Pero poco a poco se fue afianzando en su papel de último obstáculo para el gol y obteniendo el reconocimiento que buscaba. Nada de causalidad o suerte, todo de trabajo y dedicación.

“Yo no he aprendido de nadie. Cuanto realizo en el arco es experiencia, cálculo, horas perdidas en trazar croquis de jugadas frente a la valla”, contaba Tesorieri en 1924. Un siglo después sus colegas tienen toda la tecnología y análisis a su disposición sin mover un dedo.

“La forma en que llevan la pelota los forwards, la colocación de mis backs, por ejemplo, me brindan anticipadamente la trayectoria que seguirá la pelota a fin de que mis manos estén siempre listas para alcanzarla”.

“No basta ver jugar. Hay que estar en los nervios y en el corazón de los jugadores, y prever las amenazas de catástrofe para el arco”.

Por todo eso el homenaje de sus rivales, que dejaron de festejar su propia victoria para pasearlo en andas cerraba un ciclo personal que le daba una gran paz interior, en los tiempos que tampoco se hablaba de la salud mental del deportista.

“El domingo cesó la lucha conmigo mismo. Por fin he ganado la batalla que sostuve ocho años para conseguir la perfección en el puesto que desempeño”, confesó en el reportaje de El Gráfico.

“Siempre fui un crítico celoso de mi actuación como guardavalla. Mi escrupulosidad no me permitía perdonarme la más sencilla falta cometida en el arco. Mis exigencias constituían mi pesadilla después del match. Esto o aquello causaba mi tribulación, al punto de que por varios días no lograba sobreponerme al desencanto que reinaba en mi espíritu”.
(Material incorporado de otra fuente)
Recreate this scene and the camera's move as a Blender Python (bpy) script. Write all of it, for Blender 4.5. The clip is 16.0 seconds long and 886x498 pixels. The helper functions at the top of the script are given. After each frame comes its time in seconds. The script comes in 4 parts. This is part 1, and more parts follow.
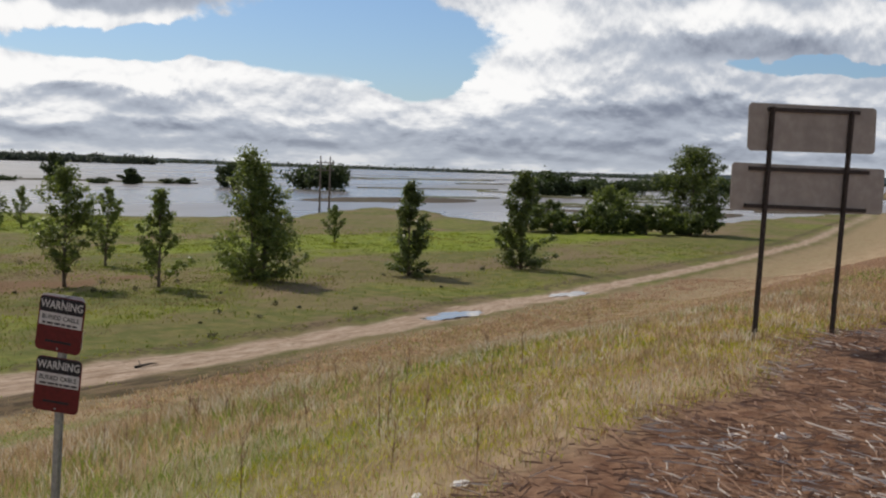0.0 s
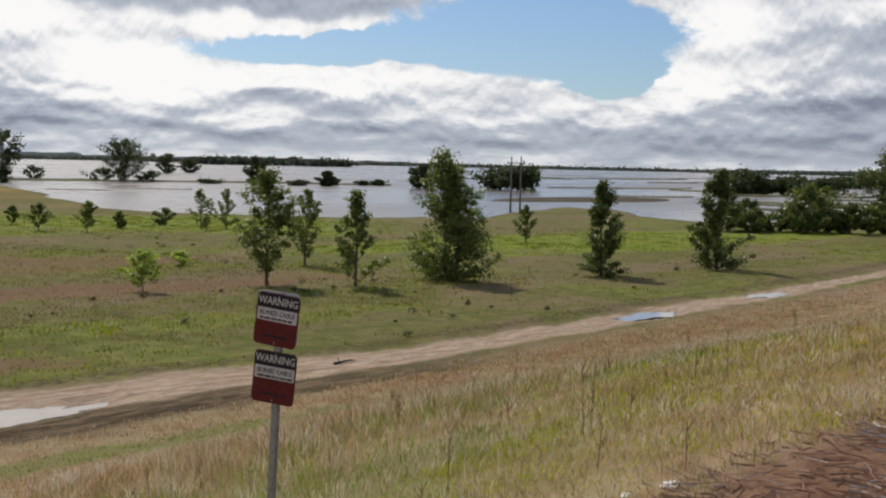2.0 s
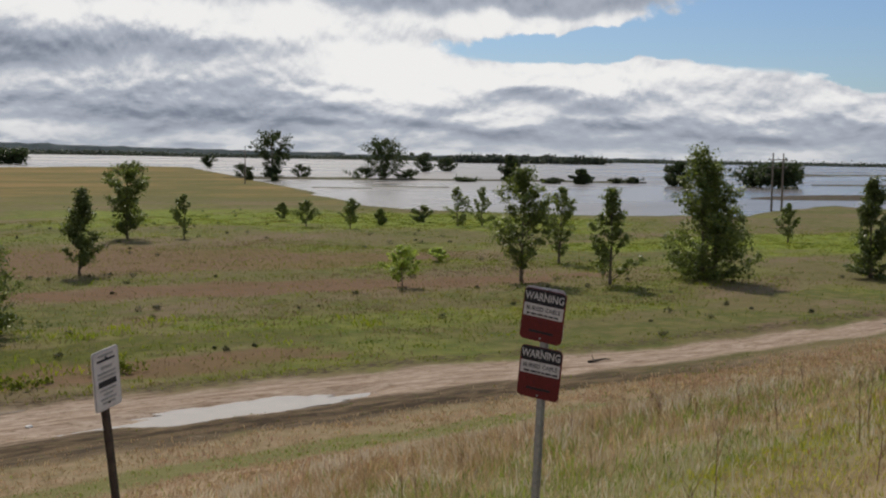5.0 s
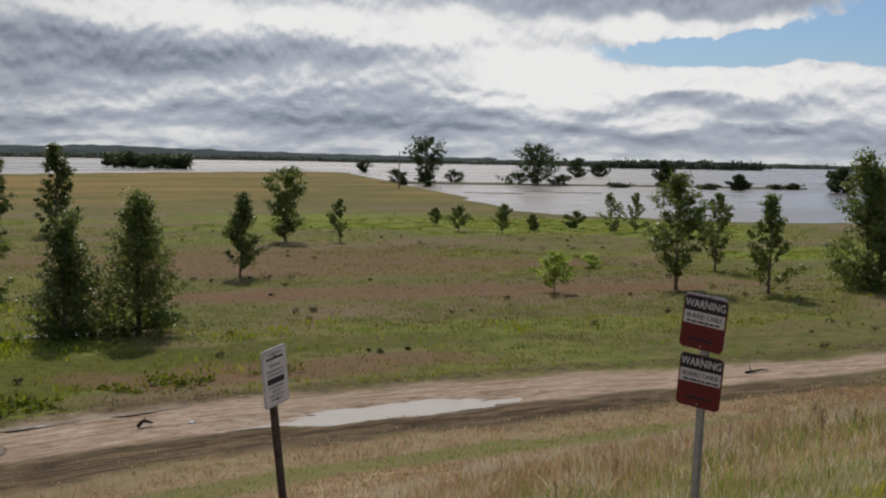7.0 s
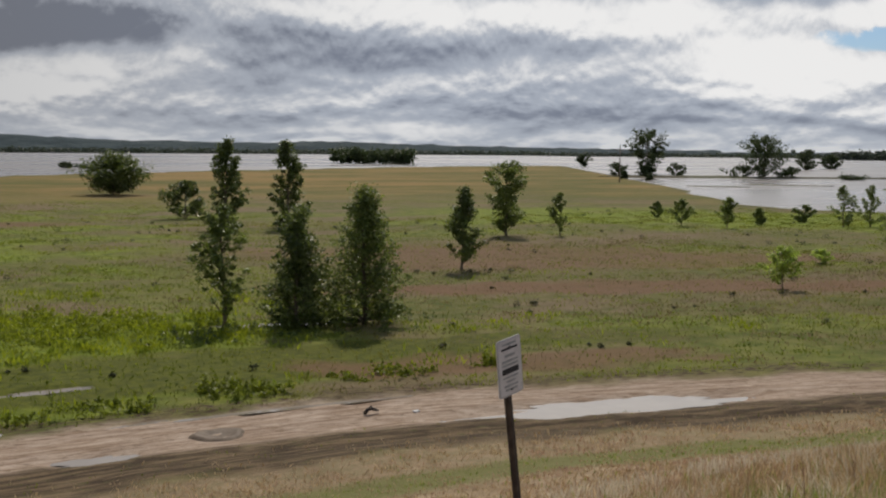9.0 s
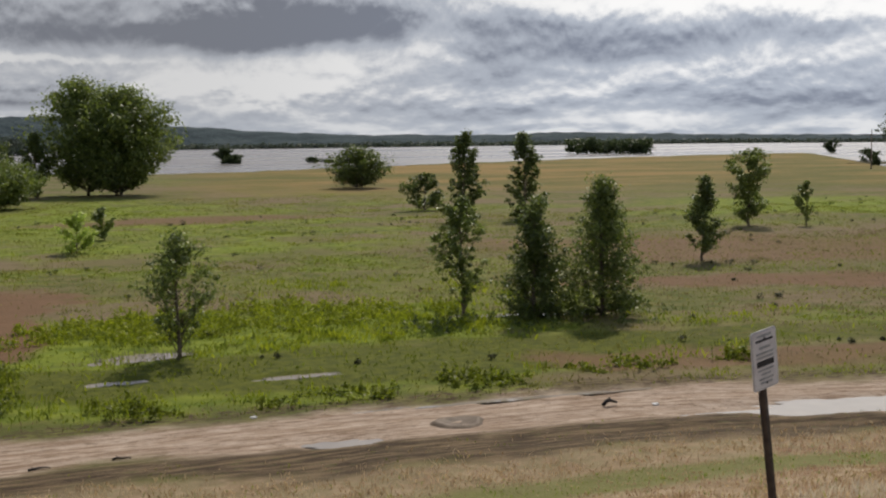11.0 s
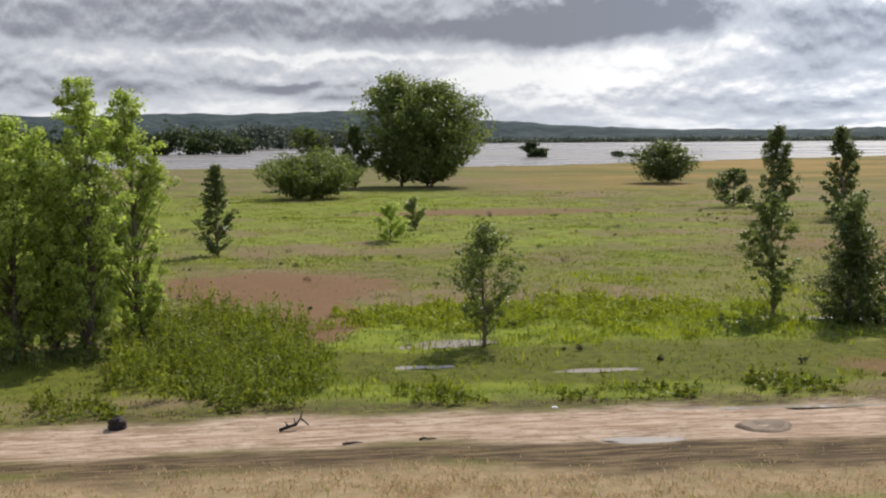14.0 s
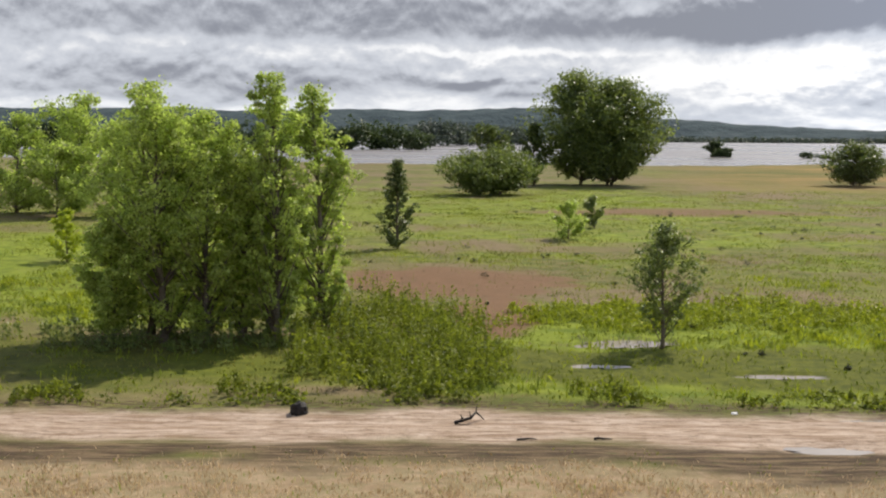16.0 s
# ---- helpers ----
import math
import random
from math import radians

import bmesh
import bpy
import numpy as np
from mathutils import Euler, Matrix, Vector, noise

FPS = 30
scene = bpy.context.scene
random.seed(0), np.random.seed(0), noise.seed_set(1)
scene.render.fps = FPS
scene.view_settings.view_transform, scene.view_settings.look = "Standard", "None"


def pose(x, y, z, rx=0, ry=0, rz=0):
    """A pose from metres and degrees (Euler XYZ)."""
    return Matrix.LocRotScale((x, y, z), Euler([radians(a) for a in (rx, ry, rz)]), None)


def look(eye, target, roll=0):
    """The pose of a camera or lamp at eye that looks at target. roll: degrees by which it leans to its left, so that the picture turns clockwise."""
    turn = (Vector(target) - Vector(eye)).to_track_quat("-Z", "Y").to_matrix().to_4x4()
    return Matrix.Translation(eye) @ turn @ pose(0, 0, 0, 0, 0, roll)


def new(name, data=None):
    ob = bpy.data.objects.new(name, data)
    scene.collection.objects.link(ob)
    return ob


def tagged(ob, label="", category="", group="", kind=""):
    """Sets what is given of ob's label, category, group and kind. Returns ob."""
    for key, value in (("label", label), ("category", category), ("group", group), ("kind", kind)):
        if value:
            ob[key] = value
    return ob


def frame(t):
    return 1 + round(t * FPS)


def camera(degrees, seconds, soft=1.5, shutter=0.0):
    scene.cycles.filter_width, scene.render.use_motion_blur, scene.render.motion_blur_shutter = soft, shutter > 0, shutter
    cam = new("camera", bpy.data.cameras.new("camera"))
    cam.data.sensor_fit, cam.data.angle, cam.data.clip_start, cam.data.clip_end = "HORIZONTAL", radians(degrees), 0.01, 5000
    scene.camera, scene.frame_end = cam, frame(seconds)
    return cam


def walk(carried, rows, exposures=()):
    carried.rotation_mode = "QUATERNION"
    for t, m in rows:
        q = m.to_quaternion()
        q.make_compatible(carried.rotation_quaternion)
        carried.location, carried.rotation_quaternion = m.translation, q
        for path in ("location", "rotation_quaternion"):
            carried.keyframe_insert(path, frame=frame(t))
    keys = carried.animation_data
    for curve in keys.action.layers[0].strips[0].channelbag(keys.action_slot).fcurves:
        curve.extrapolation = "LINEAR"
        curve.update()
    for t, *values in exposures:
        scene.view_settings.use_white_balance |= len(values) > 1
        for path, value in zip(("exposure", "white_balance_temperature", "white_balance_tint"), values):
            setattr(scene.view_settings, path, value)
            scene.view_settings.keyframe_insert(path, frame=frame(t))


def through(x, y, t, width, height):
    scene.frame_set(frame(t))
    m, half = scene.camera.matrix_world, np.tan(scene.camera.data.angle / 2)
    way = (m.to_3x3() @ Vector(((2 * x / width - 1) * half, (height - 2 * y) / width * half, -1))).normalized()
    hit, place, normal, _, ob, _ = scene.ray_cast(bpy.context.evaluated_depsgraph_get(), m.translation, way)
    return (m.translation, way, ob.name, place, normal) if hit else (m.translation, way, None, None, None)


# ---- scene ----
cam = camera(41.21, 16.0, soft=2.2)


def heading(x, y, z, az, pitch, lean):
    """Camera pose from a place, a compass bearing from +y towards +x, a pitch and a lean."""
    a, p = radians(az), radians(pitch)
    way = Vector((math.sin(a) * math.cos(p), math.cos(a) * math.cos(p), math.sin(p)))
    return look((x, y, z), Vector((x, y, z)) + way * 10, lean)


PATH = [
    (0, 0.437, 0.107, 7.481, 74.350, -3.880, 1.936),
    (0.5, 0.429, 0.124, 7.478, 72.342, -3.899, 1.825),
    (1, 0.410, 0.153, 7.473, 70.012, -3.971, 1.632),
    (1.5, 0.393, 0.177, 7.469, 67.604, -4.040, 1.440),
    (2, 0.375, 0.196, 7.465, 65.104, -4.129, 1.262),
    (2.5, 0.360, 0.211, 7.462, 62.708, -4.160, 1.210),
    (3, 0.345, 0.225, 7.459, 60.458, -4.228, 1.091),
    (3.5, 0.333, 0.238, 7.456, 58.348, -4.269, 1.004),
    (4, 0.322, 0.249, 7.458, 56.352, -4.366, 0.984),
    (6.5, 0.271, 0.282, 7.455, 47.549, -4.357, 0.902),
    (7, 0.259, 0.290, 7.452, 45.441, -4.316, 0.936),
    (7.5, 0.243, 0.298, 7.450, 43.062, -4.340, 0.853),
    (8, 0.228, 0.304, 7.448, 40.525, -4.451, 0.649),
    (8.5, 0.212, 0.315, 7.448, 37.734, -4.624, 0.579),
    (9, 0.197, 0.324, 7.442, 34.783, -4.730, 0.414),
    (9.5, 0.183, 0.333, 7.441, 31.852, -4.863, 0.203),
    (10, 0.174, 0.339, 7.440, 28.847, -4.989, -0.119),
    (12.5, 0.103, 0.365, 7.421, 15.843, -5.340, -1.005),
    (13, 0.092, 0.366, 7.417, 13.395, -5.405, -0.970),
    (13.5, 0.079, 0.362, 7.411, 10.958, -5.350, -0.722),
    (14, 0.063, 0.357, 7.405, 8.614, -5.307, -0.368),
    (14.5, 0.043, 0.353, 7.398, 6.195, -5.286, -0.245),
    (15, 0.024, 0.351, 7.393, 3.960, -5.304, 0.136),
    (15.5, 0.006, 0.349, 7.389, 1.889, -5.398, 0.338),
    (16, -0.008, 0.348, 7.387, 0.000, -5.444, 0.403),
]
walk(cam, [(row[0], heading(*row[1:])) for row in PATH], [(0, -0.53), (3, -0.59), (7, -0.78), (10, -0.67), (13, -0.16), (16, 0.13)])

# ---- light ----
SUN_AZ, SUN_EL = 36.0, 46.0
sun_data = bpy.data.lights.new("sun", "SUN")
sun_data.energy, sun_data.angle, sun_data.color = 4.8, radians(0.6), (1.0, 0.905, 0.775)
sun_ob = new("sun", sun_data)
_a, _e = radians(SUN_AZ), radians(SUN_EL)
sun_ob.matrix_world = look((0, 0, 60), Vector((0, 0, 60)) - Vector((math.sin(_a) * math.cos(_e), math.cos(_a) * math.cos(_e), math.sin(_e))))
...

Las manos desnudas que usaba Américo para detener los balones, que en aquellos tiempos eran pesados y duros como balas de cañón, también las entrenaba para hilar palabras en forma de poemas que escribió siendo jugador y después de su retiro y en sus últimos días diría:

“Yo quisiera/ mi Dios querido/ para estar de guardia/ en los tres palos/ del club
que tú conoces/ Oír de nuevo el ronco bramar/ los centelleantes aplausos/ de la
hincha enardecida/ ahogar el grito de gol/ en las gargantas/ y después sereno
esperar/ del juez la pitada final”.

En su memoria, su hijo Eduardo publicaría en 2016 un libro que lo retrata: “Américo, el poeta del arco”.